▶ [Dataset extract]:
──────
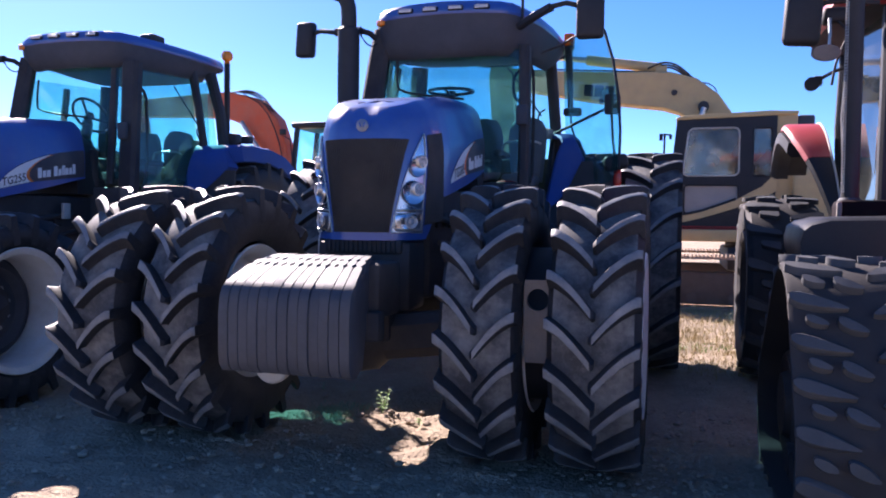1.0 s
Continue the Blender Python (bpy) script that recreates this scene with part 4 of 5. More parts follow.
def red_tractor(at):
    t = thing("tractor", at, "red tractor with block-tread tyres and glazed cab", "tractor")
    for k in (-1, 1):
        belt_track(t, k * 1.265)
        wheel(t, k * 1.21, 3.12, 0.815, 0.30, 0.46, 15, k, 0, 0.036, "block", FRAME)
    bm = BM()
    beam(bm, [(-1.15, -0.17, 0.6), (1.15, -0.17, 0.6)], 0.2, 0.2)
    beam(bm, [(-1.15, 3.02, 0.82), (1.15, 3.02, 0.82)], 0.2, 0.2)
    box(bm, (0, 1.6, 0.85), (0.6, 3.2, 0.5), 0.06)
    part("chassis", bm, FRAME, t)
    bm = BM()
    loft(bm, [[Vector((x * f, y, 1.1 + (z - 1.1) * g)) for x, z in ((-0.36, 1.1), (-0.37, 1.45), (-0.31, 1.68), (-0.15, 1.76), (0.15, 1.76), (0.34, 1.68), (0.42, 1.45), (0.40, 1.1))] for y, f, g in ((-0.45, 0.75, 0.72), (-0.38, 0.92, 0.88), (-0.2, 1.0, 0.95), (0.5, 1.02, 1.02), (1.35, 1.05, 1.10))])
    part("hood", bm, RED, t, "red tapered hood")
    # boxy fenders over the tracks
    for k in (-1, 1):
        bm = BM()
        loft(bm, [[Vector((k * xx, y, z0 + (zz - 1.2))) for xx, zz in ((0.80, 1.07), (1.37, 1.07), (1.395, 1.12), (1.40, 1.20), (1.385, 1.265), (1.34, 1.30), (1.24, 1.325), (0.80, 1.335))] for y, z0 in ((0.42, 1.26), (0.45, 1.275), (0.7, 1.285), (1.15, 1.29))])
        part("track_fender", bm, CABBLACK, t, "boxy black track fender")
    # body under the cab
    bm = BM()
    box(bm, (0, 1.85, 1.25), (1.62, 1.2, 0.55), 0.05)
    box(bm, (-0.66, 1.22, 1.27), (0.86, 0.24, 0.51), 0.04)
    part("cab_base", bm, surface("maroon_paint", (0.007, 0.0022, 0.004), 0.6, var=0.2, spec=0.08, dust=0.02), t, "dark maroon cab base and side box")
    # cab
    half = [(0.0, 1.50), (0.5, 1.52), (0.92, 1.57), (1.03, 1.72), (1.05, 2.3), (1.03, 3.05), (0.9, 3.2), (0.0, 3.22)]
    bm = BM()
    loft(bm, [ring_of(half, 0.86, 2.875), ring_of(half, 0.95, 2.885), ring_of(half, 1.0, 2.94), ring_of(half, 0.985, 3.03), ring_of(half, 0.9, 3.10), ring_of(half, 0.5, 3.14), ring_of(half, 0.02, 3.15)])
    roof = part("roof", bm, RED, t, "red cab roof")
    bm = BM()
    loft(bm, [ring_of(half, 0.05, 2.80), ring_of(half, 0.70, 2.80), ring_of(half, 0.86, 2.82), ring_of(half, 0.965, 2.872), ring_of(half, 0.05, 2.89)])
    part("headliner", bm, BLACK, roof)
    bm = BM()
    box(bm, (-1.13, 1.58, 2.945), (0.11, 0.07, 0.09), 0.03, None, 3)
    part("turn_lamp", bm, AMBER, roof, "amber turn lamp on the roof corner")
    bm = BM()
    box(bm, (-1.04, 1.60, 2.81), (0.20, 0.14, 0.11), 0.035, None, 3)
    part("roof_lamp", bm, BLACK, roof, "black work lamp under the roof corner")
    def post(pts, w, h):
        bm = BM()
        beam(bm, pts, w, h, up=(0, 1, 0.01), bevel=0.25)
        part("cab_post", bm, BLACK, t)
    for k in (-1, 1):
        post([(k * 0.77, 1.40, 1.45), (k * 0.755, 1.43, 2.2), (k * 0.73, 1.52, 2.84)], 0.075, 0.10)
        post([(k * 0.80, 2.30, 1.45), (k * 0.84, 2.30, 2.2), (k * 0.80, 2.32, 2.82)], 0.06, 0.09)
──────
▶ [Given task]: Tally the lines holding the string "part" and give only the count.

▶ [Full output]: 10